━━ Data lines

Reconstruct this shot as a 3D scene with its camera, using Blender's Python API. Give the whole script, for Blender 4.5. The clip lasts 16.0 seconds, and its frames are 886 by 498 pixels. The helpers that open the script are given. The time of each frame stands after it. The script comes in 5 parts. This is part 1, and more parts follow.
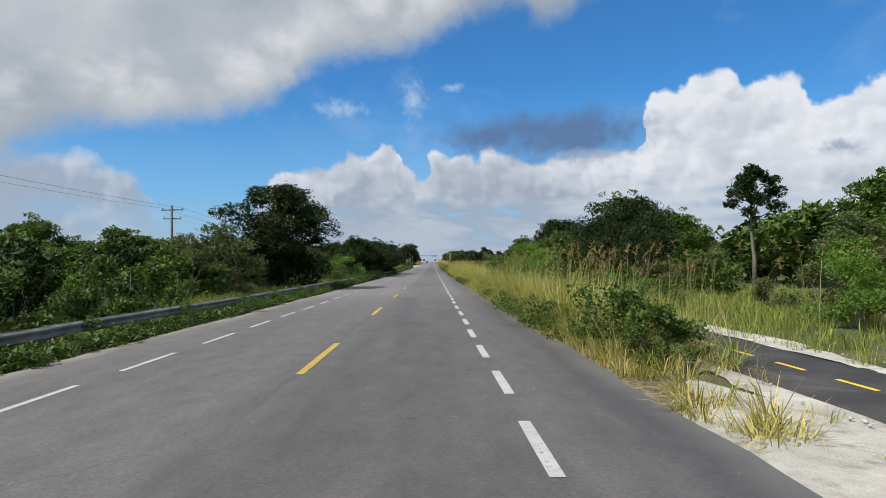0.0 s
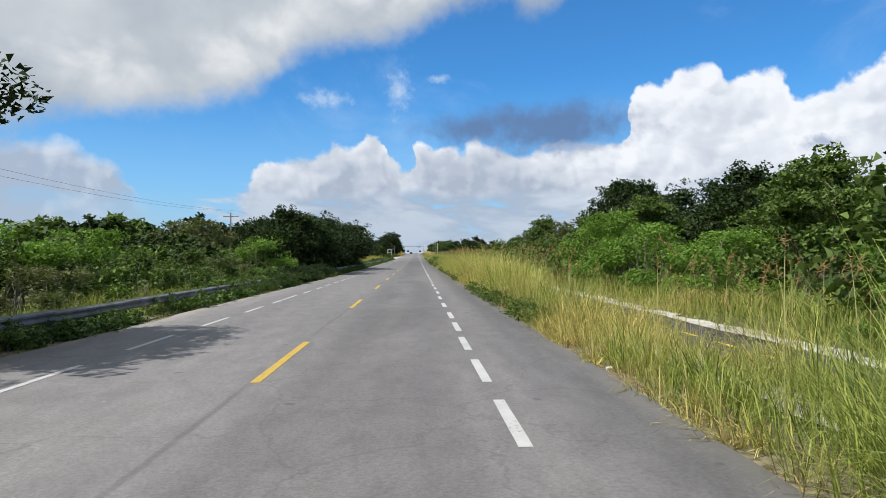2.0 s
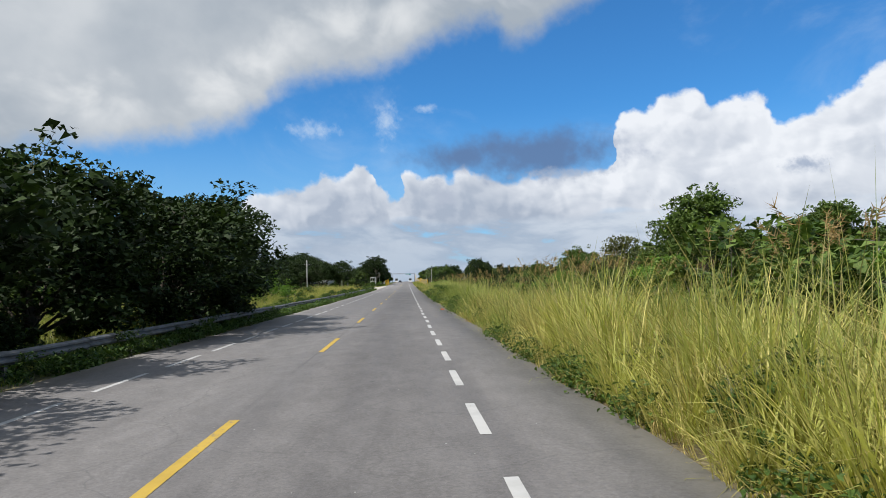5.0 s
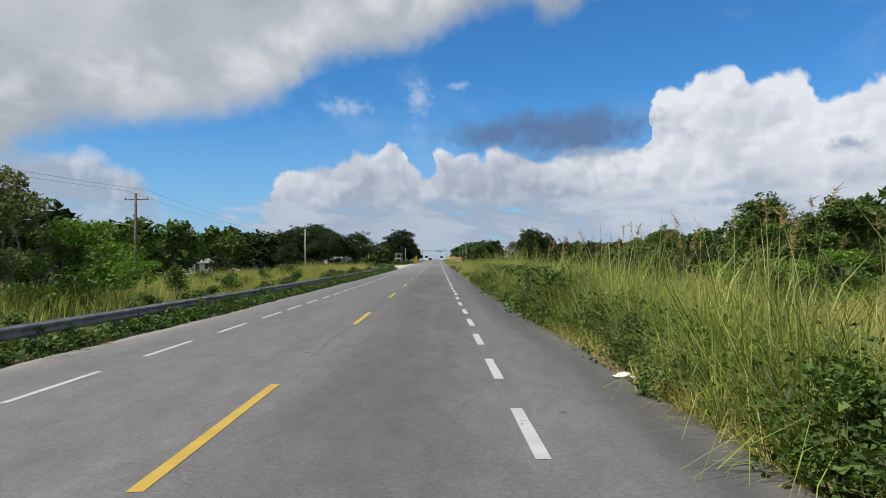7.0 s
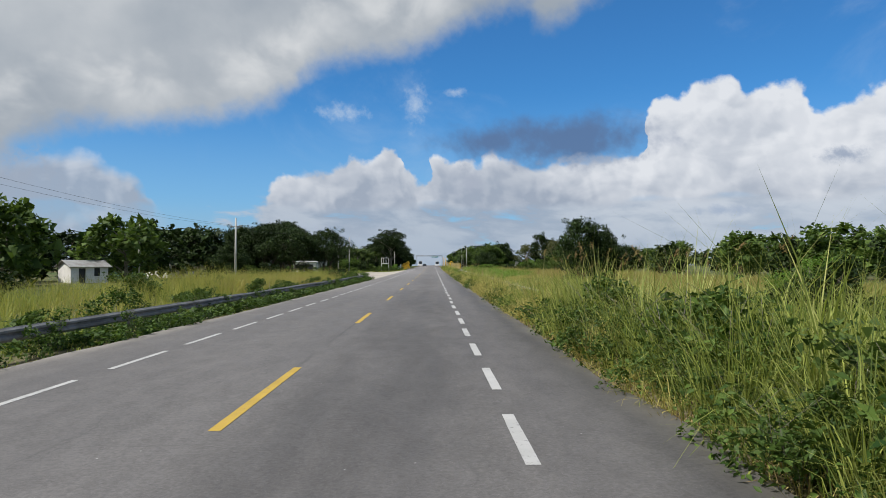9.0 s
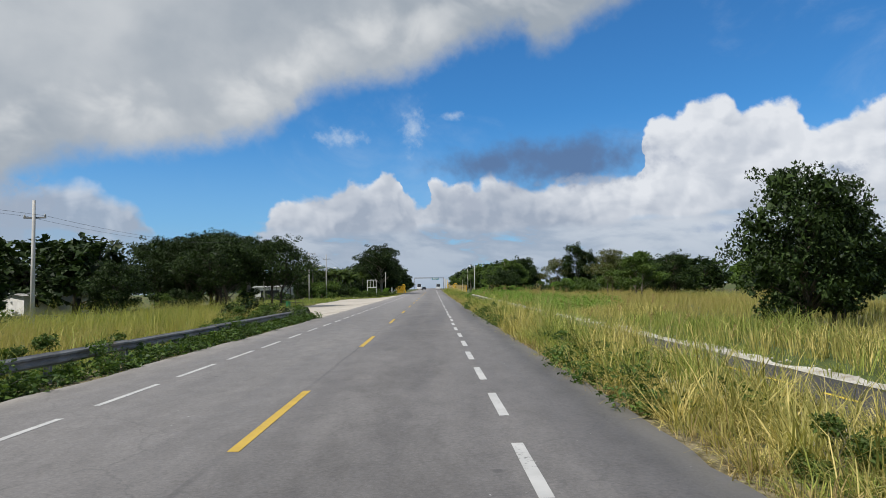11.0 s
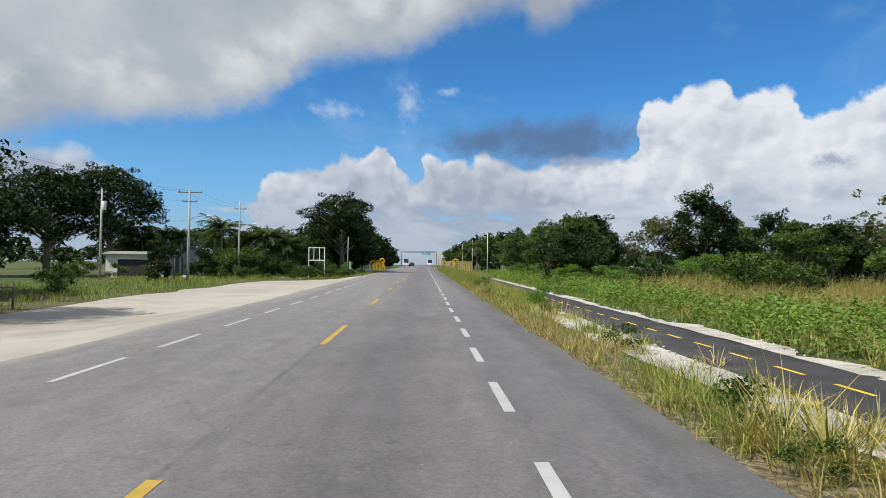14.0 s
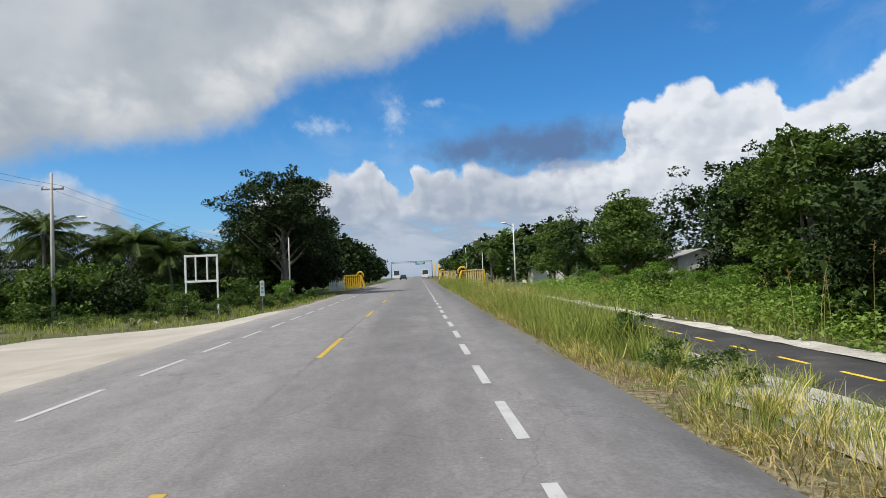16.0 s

━━━━

▸ **To be done**: Leave the pictures out and output the rest of the listing exactly.

▸ **Expected output**:
Reconstruct this shot as a 3D scene with its camera, using Blender's Python API. Give the whole script, for Blender 4.5. The clip lasts 16.0 seconds, and its frames are 886 by 498 pixels. The helpers that open the script are given. The time of each frame stands after it. The script comes in 5 parts. This is part 1, and more parts follow.
0.0 s
2.0 s
5.0 s
7.0 s
9.0 s
11.0 s
14.0 s
16.0 s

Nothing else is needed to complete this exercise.